Reviewed by: Meredith McGrane
Leonard Cohen was a poet turned novelist turned singer-songwriter. A Jewish Canadian who spent time in a Zen monastery, he performed and released records from the 1960s until three weeks before his death in 2016. He was a spiritual seeker, in love with the creative process. And he wrote a song, once rejected by Columbia Records, that has transcended time, age, religion, and genre to become one of the most powerful, resonant, connecting, and universal songs of our time. Hallelujah. Hallelujah. Hallelujah!
Hallelujah: Leonard Cohen, a Journey, a Song was released on Netflix in January 2023. The documentary presents like a conversation, which feels as intimate as Cohen’s poetic lyrics. It weaves a spiritual path for Cohen, and the viewer meanders along. But mostly the film reflects on the seven-year journey to writing the song “Hallelujah,” while also speaking to its evolution from record label reject to cover song hit (from artists like Bob Dylan, Jeff Buckley, and Rufus Wainwright) to a truly timeless and universal ballad.

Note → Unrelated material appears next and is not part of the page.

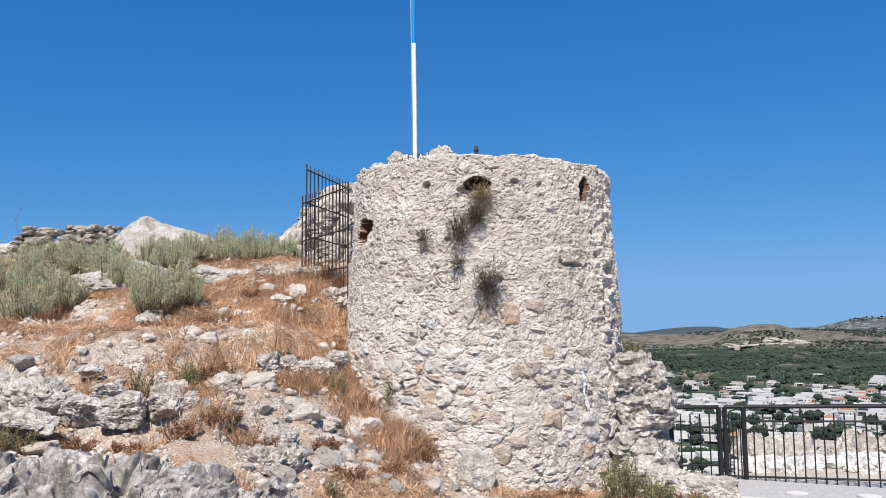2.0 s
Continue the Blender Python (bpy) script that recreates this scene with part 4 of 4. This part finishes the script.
def dead_stalk(x, y, h, seed):
    rng = np.random.RandomState(seed)
    s = thing("dead_stalk", (x, y, ground_at(x, y) - 0.03), "thin leafless dead plant stalk", "plant", "dead stalks")
    bm = bmesh.new()
    p = Vector((0, 0, 0))
    for k in range(5):
        q = p + Vector((rng.normal() * 0.03, rng.normal() * 0.03, h / 5))
        rod(bm, p, q, 0.007 - k * 0.001, 5, 0.006 - k * 0.001)
        for j in range(2):
            rod(bm, q, q + Vector((rng.normal() * 0.08, rng.normal() * 0.05, rng.uniform(0.06, 0.16))), 0.003, 4, 0.0015)
        p = q
    part("stem", bm, M_STEM, s)


dry_grass()
SAGE = "grey-green sage shrub with many upright leafy stems"
for k, (x, y, w, h) in enumerate([(-6.15, 12.0, 0.8, 0.60), (-5.75, 12.3, 0.55, 0.58), (-4.15, 11.7, 0.62, 0.68), (-3.8, 11.9, 0.45, 0.58), (-5.9, 14.2, 0.7, 0.58), (-5.2, 14.6, 0.55, 0.52),
                                  (-4.75, 15.2, 0.7, 0.48), (-4.1, 15.3, 0.65, 0.55), (-3.6, 15.3, 0.6, 0.56), (-5.4, 15.6, 0.6, 0.42), (-3.0, 15.2, 0.4, 0.38), (-6.9, 13.6, 0.7, 0.6), (-7.4, 15.0, 0.8, 0.45), (-5.15, 13.0, 0.4, 0.5), (-6.6, 14.6, 0.6, 0.6), (-4.4, 12.1, 0.35, 0.6), (-7.0, 12.7, 0.7, 0.6), (-4.8, 14.4, 0.6, 0.45), (-3.95, 14.7, 0.5, 0.42), (-3.3, 15.5, 0.4, 0.42), (-6.3, 15.2, 0.6, 0.42)]):
    shrub(x, y, w, h * 1.13, 900 + k, SAGE, M_SAGE, 92, 104, "sage shrubs on the crest", 0.016, 0.7)
shrub(1.90, 9.5, 0.40, 0.58, 930, "green leafy bush at the tower's foot", M_GREEN, 50, 50)
shrub(2.20, 9.35, 0.36, 0.36, 931, "green leafy bush at the tower's foot", M_GREEN, 36, 44)
shrub(2.62, 9.15, 0.18, 0.20, 932, "small yellow-green weed beside the low stone block", M_GREEN, 18, 30)
shrub(1.58, 9.25, 0.12, 0.16, 933, "small green weed in the gravel", M_GREEN, 14, 26)
shrub(-4.15, 7.9, 0.42, 0.32, 934, "half-dry bush on the terrace", M_GREEN, 34, 30)
shrub(-3.35, 9.0, 0.28, 0.38, 935, "thin green bush growing between terrace blocks", M_GREEN, 22, 28)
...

The film also serves to inspire! Cohen, who started writing songs around age 30, reaching commercial success in his 40s, and singing at Coachella in his 70s, teaches us that it’s never too late to start…anything. He was a man deep into his creative process, bringing pen to paper in illegible scratches, and spent seven years writing “Hallelujah.” Also teaching us to never give up.
Cohen’s vast body of musical wonderment (and the song “Hallelujah” itself) sings with the vignettes of life and the philosophies of the artist’s heart and mind and is truly poetry set to music. In the film, Cohen muses, “If I knew where songs came from, I would go there more often.” But it’s hearing artist after artist, through the decades, and posthumously in a Leonard Cohen memorial concert, all singing this song, “Hallelujah,” that reminds the viewer of how transcendent one song can become.
“And every breath we drew was, Hallelujah.” Indeed it was, Leonard.